If you’re in the pharmaceuticals industry we know that you’ve dealt with the endless bugbear of excess stock, or dwindling supplies of your most popular products. When this happens, there’s pretty much nothing you’d like more than for your partners – whether they be marketers or vendors – to flog the product you’ve got too much of.
For many pharma companies, inventory represents the largest single investment of their total assets. Here’s why:
Inventory itself is expensive. To hold inventory, companies need to pay for storage, security, picking and handling, insurance, and so on and so forth. Thus, measuring and controlling investment in your inventory is of the utmost importance for achieving profitable operations.
Pharmaceutical companies, and particularly bio-pharmaceutical companies, have much higher inventories than companies in other industries. Financial analysts track inventory turnover to assess company health and they found that pharma companies’ yearly inventory turnover is often below 2, and can fall as low as 1 (which means that the company holds a year’s worth of sales in its stock). This is both highly expensive and inefficient.
For a more concrete example: Teva has a yearly turn rate of 2 while Taro Pharmaceuticals was evaluated at 1.5. The hi tech company Dell, on the other hand, has a yearly turn rate of 32.
The main reasons for low turnover in the pharma industry are:
- Demand growth predictions are often inaccurate: once a new treatment has regulatory approval, demand might not shoot up straight away because financers haven’t whipped out the money to cover treatment costs.
- Education of patients and physicians: sometimes they just don’t know that much about new treatments.
- Patent expiration: patent protection ends after 20 years so pharmaceutical companies need to maximize sales in that time. If the fill rate falls below 100%, lost sales are incurred which the company can’t get back.
- Manufacturing regulations and complexity: Bio-pharmaceutical manufacturing processes are extremely complex and fragile. Small variations, interruptions, and alterations in the process can affect the production results to the point where a whole batch might become useless.
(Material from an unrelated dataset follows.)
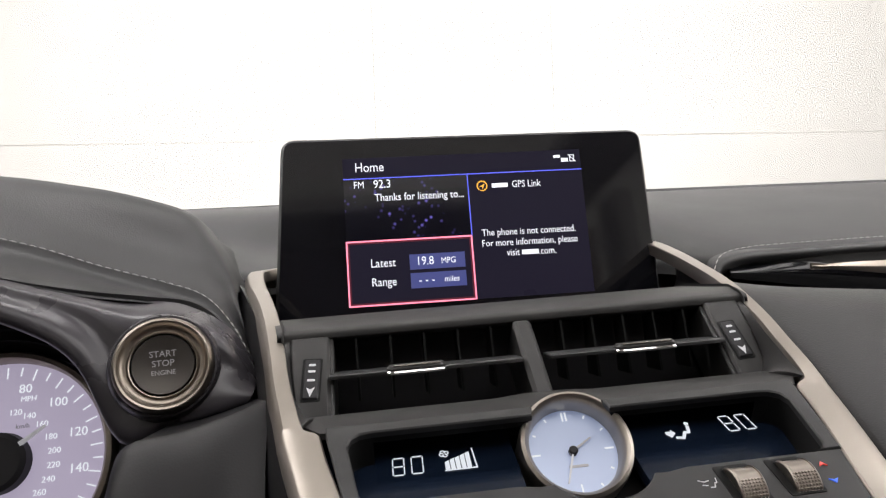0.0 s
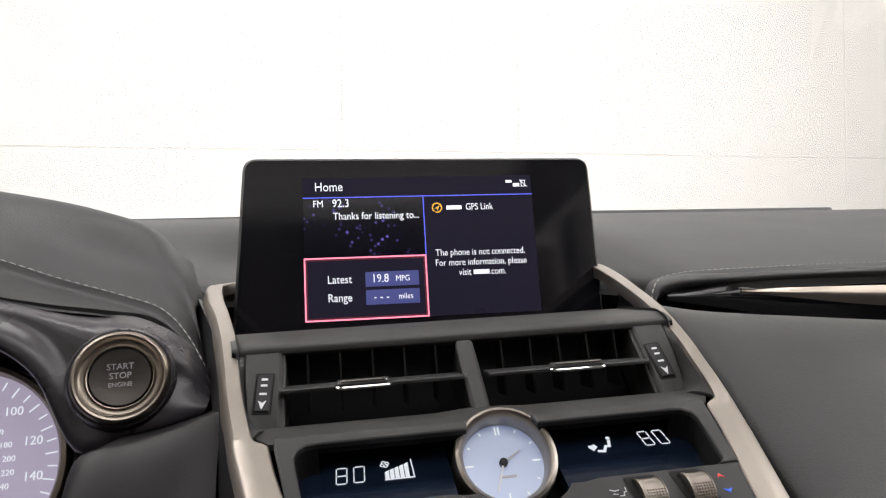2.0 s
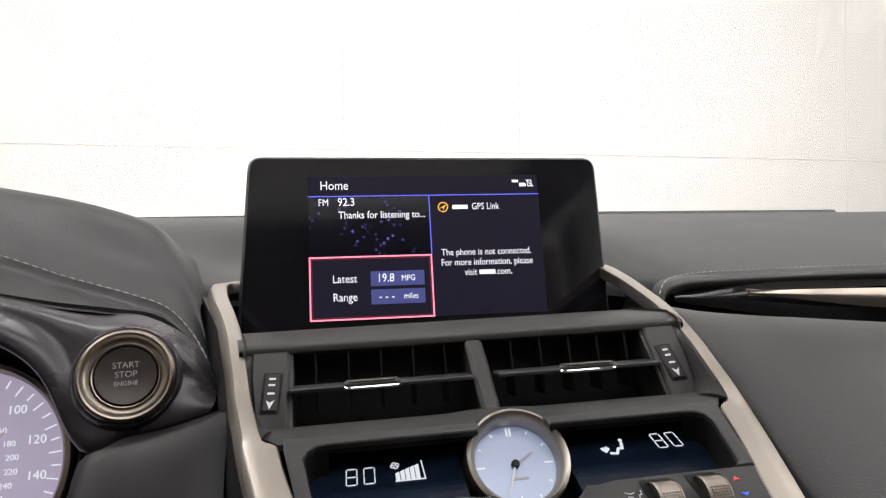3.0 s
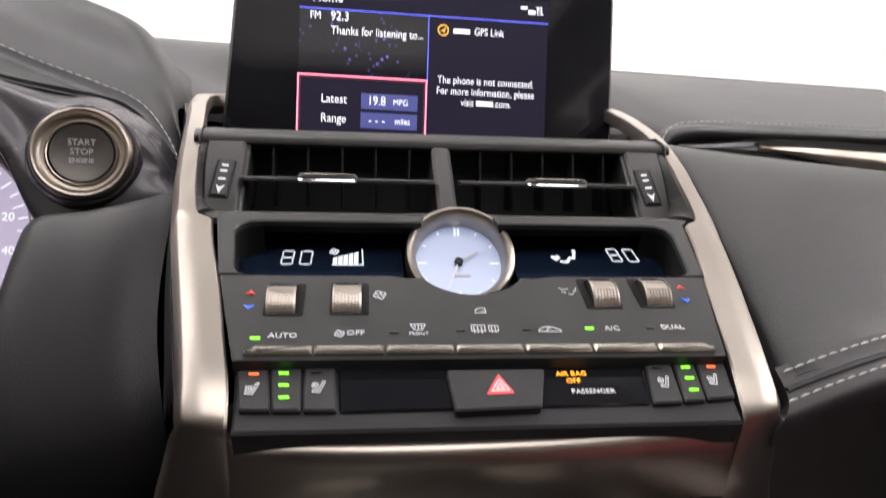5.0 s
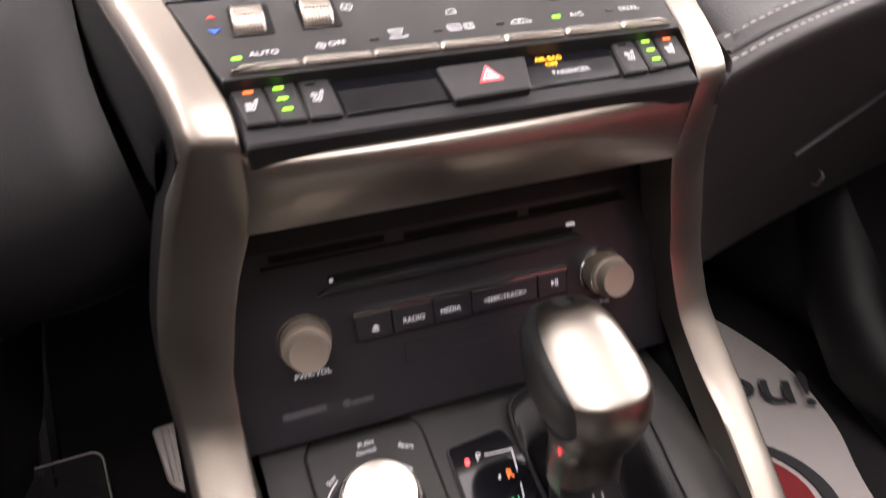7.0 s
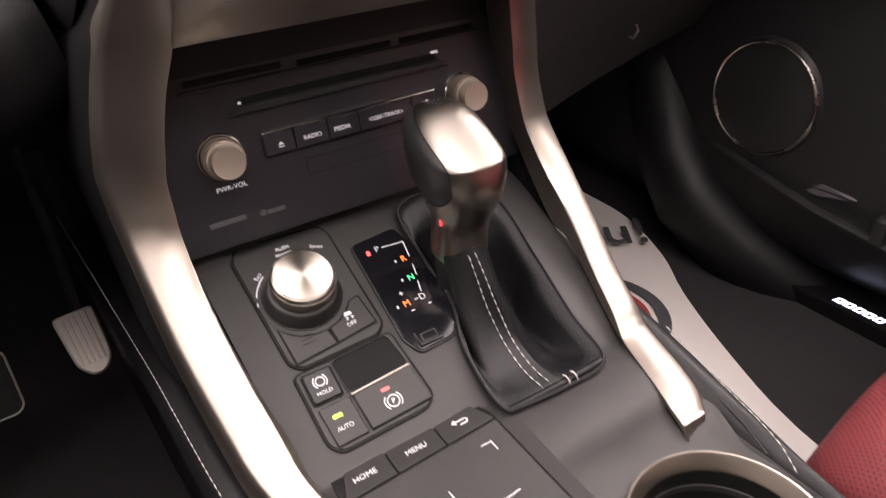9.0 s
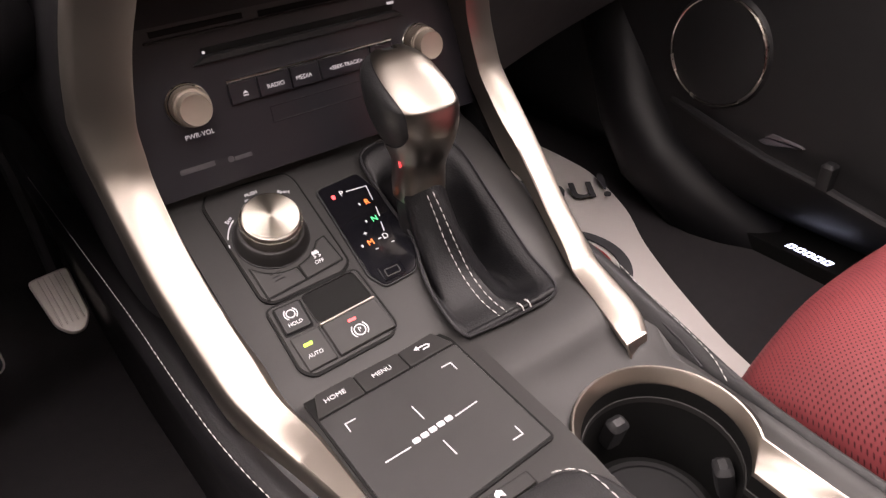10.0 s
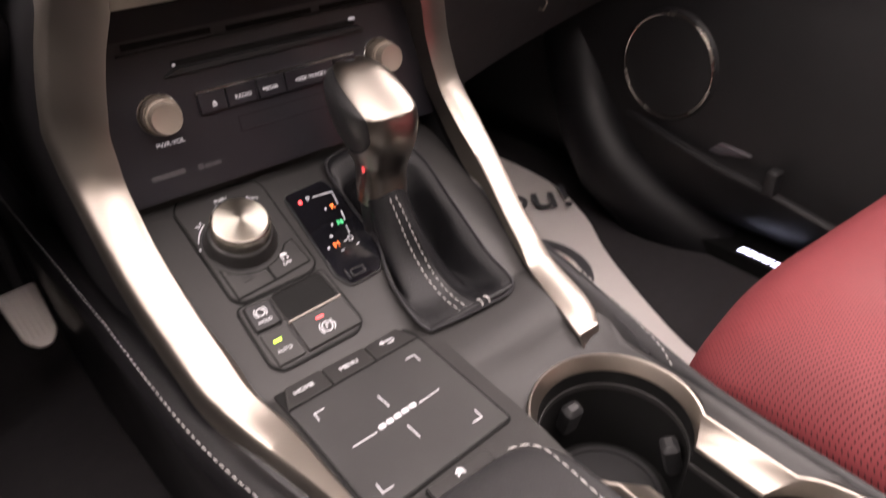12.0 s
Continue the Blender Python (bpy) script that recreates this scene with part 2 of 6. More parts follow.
def lathe(profile, seg=48, m=None, cap0=True, cap1=True):
    loops = [[(r * math.cos(2 * math.pi * k / seg), r * math.sin(2 * math.pi * k / seg), z) for k in range(seg)] for r, z in profile]
    return skin(loops, cap0, cap1, m)


def smooth(ctrl, n):
    """Catmull-Rom through control rows (any trailing shape)."""
    c = np.array(ctrl, float)
    c = np.concatenate([[2 * c[0] - c[1]], c, [2 * c[-1] - c[-2]]])
    out = []
    for i in range(1, len(c) - 2):
        for k in range(n):
            t = k / n
            out.append(0.5 * (2 * c[i] + (c[i + 1] - c[i - 1]) * t + (2 * c[i - 1] - 5 * c[i] + 4 * c[i + 1] - c[i + 2]) * t * t + (3 * c[i] - c[i - 1] - 3 * c[i + 1] + c[i + 2]) * t ** 3))
    out.append(c[-2])
    return np.array(out)


def sheet(rows, nu=4, nv=4, thick=0.004, out=(0, -0.6, 1)):
    """A smooth sheet through a grid of control points, with its thickness on the side away from out."""
    g = smooth(rows, nu)
    g = np.swapaxes(smooth(np.swapaxes(g, 0, 1), nv), 0, 1)
    du, dv = np.gradient(g, axis=0), np.gradient(g, axis=1)
    nn = np.cross(du, dv)
    nn /= np.linalg.norm(nn, axis=2, keepdims=True) + 1e-12
    if (nn @ np.array(out, float)).mean() < 0:
        nn = -nn
    h = g - nn * thick
    bm = bmesh.new()
    a = [[bm.verts.new(p) for p in r] for r in g]
    b = [[bm.verts.new(p) for p in r] for r in h]
    nr, nc = len(a), len(a[0])
    for i in range(nr - 1):
        for j in range(nc - 1):
            bm.faces.new((a[i][j], a[i + 1][j], a[i + 1][j + 1], a[i][j + 1]))
            bm.faces.new((b[i][j], b[i][j + 1], b[i + 1][j + 1], b[i + 1][j]))
    edge = [(i, 0) for i in range(nr)] + [(nr - 1, j) for j in range(1, nc)] + [(i, nc - 1) for i in range(nr - 2, -1, -1)] + [(0, j) for j in range(nc - 2, 0, -1)]
    for (i, j), (k, l) in zip(edge, edge[1:] + edge[:1]):
        bm.faces.new((a[i][j], b[i][j], b[k][l], a[k][l]))
    bmesh.ops.recalc_face_normals(bm, faces=bm.faces)
    return bm


def tube(path, r, n=8):
    path = [Vector(p) for p in path]
    loops = []
    ref = Vector((0.13, 0.21, 0.97))
    for i, p in enumerate(path):
        d = (path[min(i + 1, len(path) - 1)] - path[max(i - 1, 0)]).normalized()
        u = d.cross(ref).normalized()
        w = d.cross(u)
        loops.append([p + r * (math.cos(2 * math.pi * k / n) * u + math.sin(2 * math.pi * k / n) * w) for k in range(n)])
    return skin(loops)


def join(*bms):
    out = bmesh.new()
    me = bpy.data.meshes.new("tmp")
    for b in bms:
        b.to_mesh(me)
        out.from_mesh(me)
        b.free()
    bpy.data.meshes.remove(me)
    return out


def stitches(path, length=0.0042, gap=0.0014, r=0.00045, slant=0.0):
    """A row of thread stitches along a path."""
    p = smooth(path, 12)
    d = np.concatenate([[0], np.cumsum(np.linalg.norm(np.diff(p, axis=0), axis=1))])
    s = 0.0
    bm = bmesh.new()
    while s + length < d[-1]:
        a, b = (np.array([np.interp(q, d, p[:, k]) for k in range(3)]) for q in (s, s + length))
        mid = (a + b) / 2 + np.array((0, 0, r * 0.5))
        ax = Vector(b - a).normalized()
        side = ax.cross(Vector((0, 0, 1))).normalized()
        if side.length < 0.1:
            side = Vector((1, 0, 0))
        up = side.cross(ax)
        a, b = Vector(a) + side * slant * r, Vector(b) - side * slant * r
        rings = []
        for c, k in ((a, 0.4), (Vector(mid), 1.0), (b, 0.4)):
            rings.append([bm.verts.new(c + r * k * (math.cos(t) * side + math.sin(t) * up)) for t in (0.8, 2.3, 3.9, 5.5)])
        for q, w in zip(rings, rings[1:]):
            for i in range(4):
                bm.faces.new((q[i], q[(i + 1) % 4], w[(i + 1) % 4], w[i]))
        bm.faces.new(rings[0][::-1])
        bm.faces.new(rings[-1])
        s += length + gap
    bmesh.ops.recalc_face_normals(bm, faces=bm.faces)
    return bm


def thing(name, at, label, category, group="", kind=""):
    ob = new(name)
    ob.empty_display_size = 0.02
    ob.location = at
    return tagged(ob, label, category, group, kind)


def part(name, bm, material, parent=None, label="", flat=False):
    me = bpy.data.meshes.new(name)
    bm.to_mesh(me)
    bm.free()
    return mesh_part(name, me, material, parent, label, flat)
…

To buffer against the possible impacts from manufacturing variations, additional inventory is held.
Is there a solution?
Well, robust engagement technology has inbuilt inventory management software which means you can easily manage your products, whether you have one Stock Keeping Unit (SKU) or thousands. Clearing your inventory doesn’t have to be the headache it once was.
One important way that cloud-based technology can lighten the load is by enabling manufacturers to gather accurate data from their vendors and marketers, hence increasing their understanding of what's going on in the channel. Intelligent technology enables vendors to draw up custom reports on channel activity and customer behaviors so that they can make incremental strategic decisions in real time, honing in on specific groups, demographics, characteristics, histories and time frames.
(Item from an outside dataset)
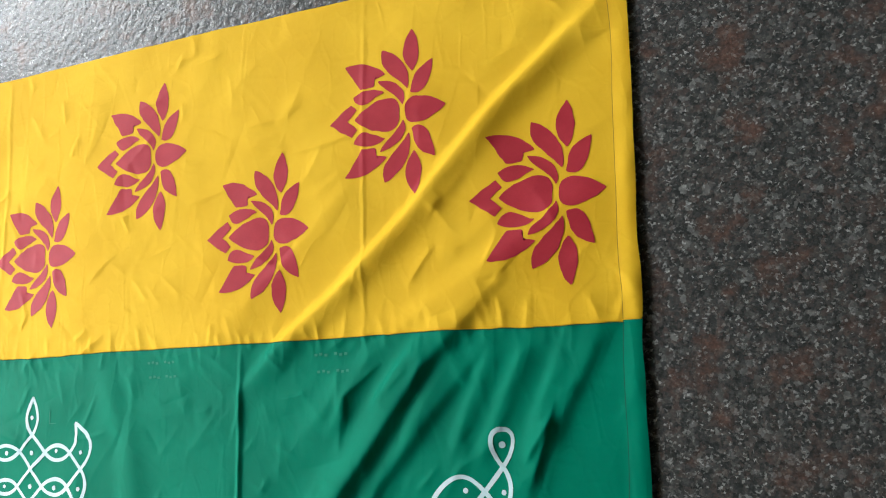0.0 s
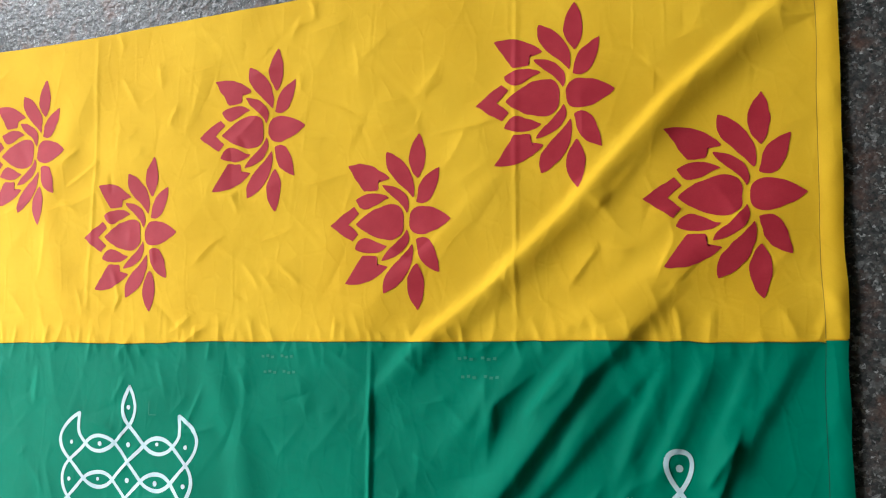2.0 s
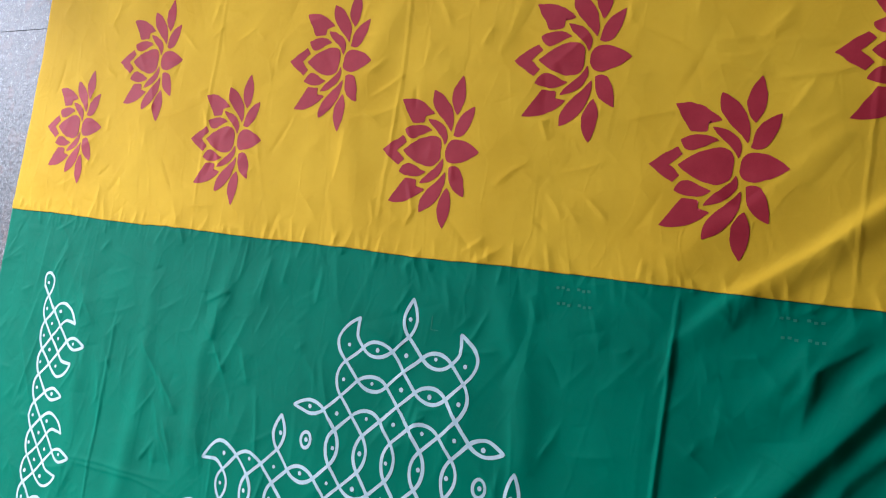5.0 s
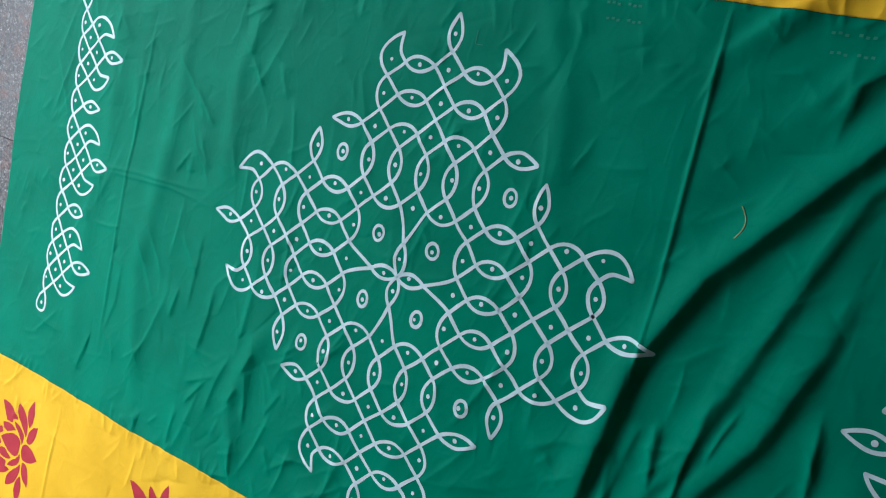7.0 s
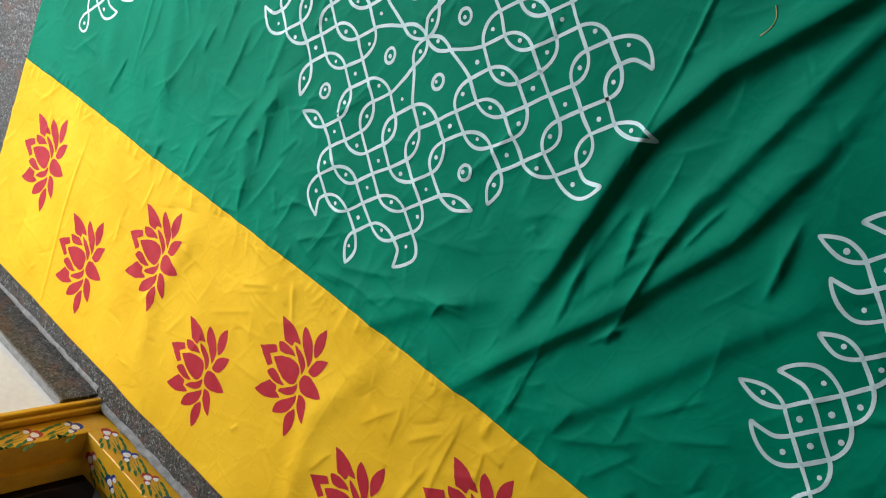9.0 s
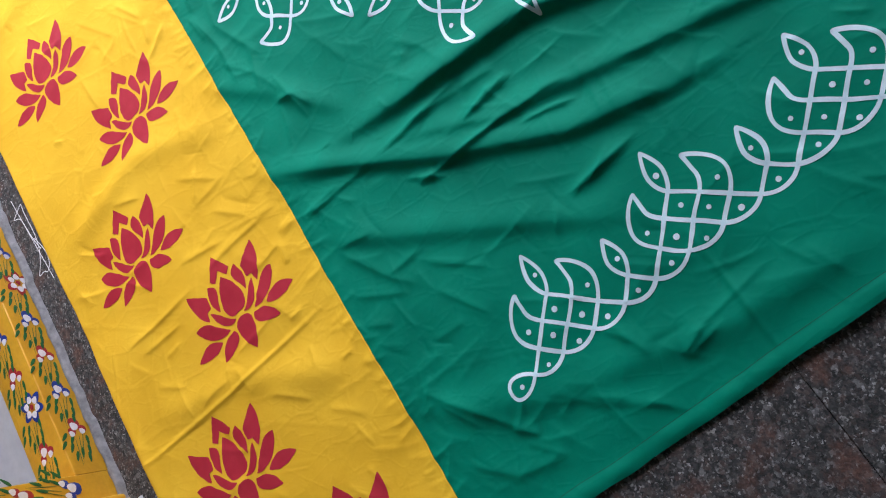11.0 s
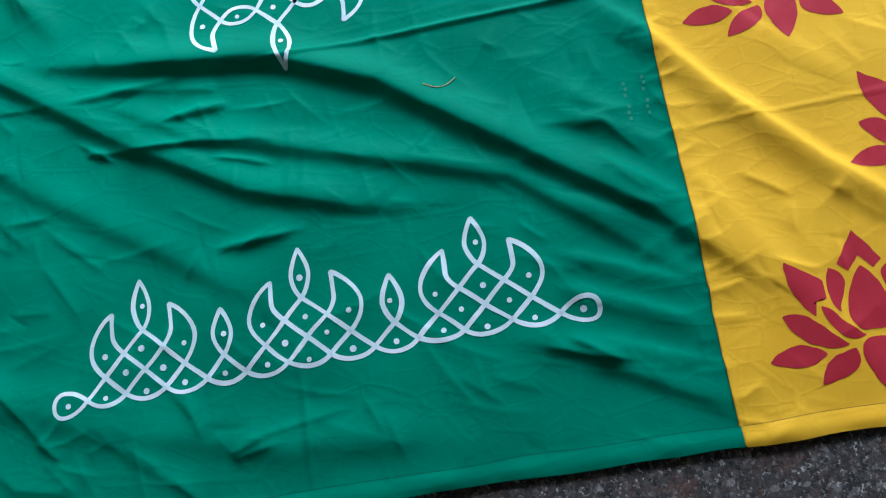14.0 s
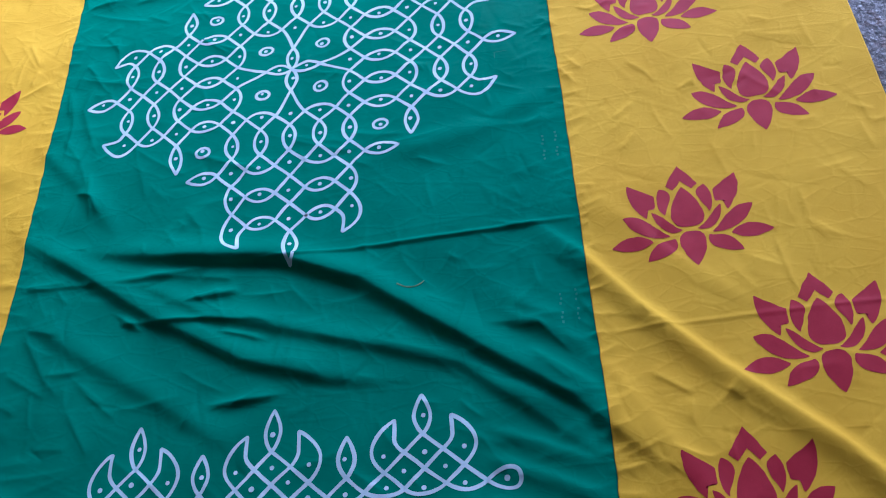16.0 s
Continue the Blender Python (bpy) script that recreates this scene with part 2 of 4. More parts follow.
H = np.full(XX.shape, 0.0045)
H += 0.0022 * lattice_noise(XX + 0.02 * lattice_noise(XX, YY, 0.2, 3), YY, 0.16, 1) + 0.0014 * lattice_noise(XX + YY * 0.5, YY - XX * 0.5, 0.075, 2)
BIG_FOLDS = (
    ([(1.20, 1.09), (1.0, 0.93), (0.846, 0.775), (0.717, 0.66), (0.60, 0.575), (0.50, 0.48)], 0.0120, 0.021, -0.35),
    ([(1.17, 0.80), (1.0, 0.69), (0.85, 0.60), (0.72, 0.50), (0.60, 0.36)], 0.006, 0.034, -0.3),
    ([(0.76, 0.86), (0.62, 0.73), (0.47, 0.61)], 0.003, 0.026, -0.3),
    ([(0.43, -0.42), (0.47, -0.25), (0.505, -0.01), (0.585, 0.16), (0.71, 0.32), (0.87, 0.53), (1.0, 0.66)], 0.020, 0.026, -0.4),
    ([(0.36, -0.60), (0.50, -0.40), (0.60, -0.266), (0.725, -0.06), (0.78, 0.10), (0.80, 0.20)], 0.014, 0.025, -0.4),
    ([(0.50, -0.33), (0.62, -0.14), (0.67, 0.02), (0.73, 0.20), (0.78, 0.34), (0.90, 0.48), (1.0, 0.59)], 0.009, 0.020, -0.3),
    ([(0.56, -0.55), (0.68, -0.38), (0.80, -0.2), (0.90, -0.06)], 0.007, 0.028, -0.3),
)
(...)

Using this kind of data-informed technological infrastructure, pharmaceutical companies gain important market wisdom which empower them as strategists, enabling them to determine the products, campaigns, rewards and communication methods that truly drive engagement and ROI.
Engagement software also means that your manufacturing company can clear inventories of generic and patented drugs by incentivizing marketer and store-based promotions. Marketers and vendors get points towards rewards based on sell-in of particular products, driving them to push certain products by offering discounts, extra product information, promotions, or by simply guiding customers towards one product over another.
Engagement software automates the inventory control process, making clearance less of a drag and more of a pleasure, for you and your channel partners. You gain insights and visibility into channel activity, reduce excess inventory and increase sales, while your partners gain rewards and improve their commercial condition.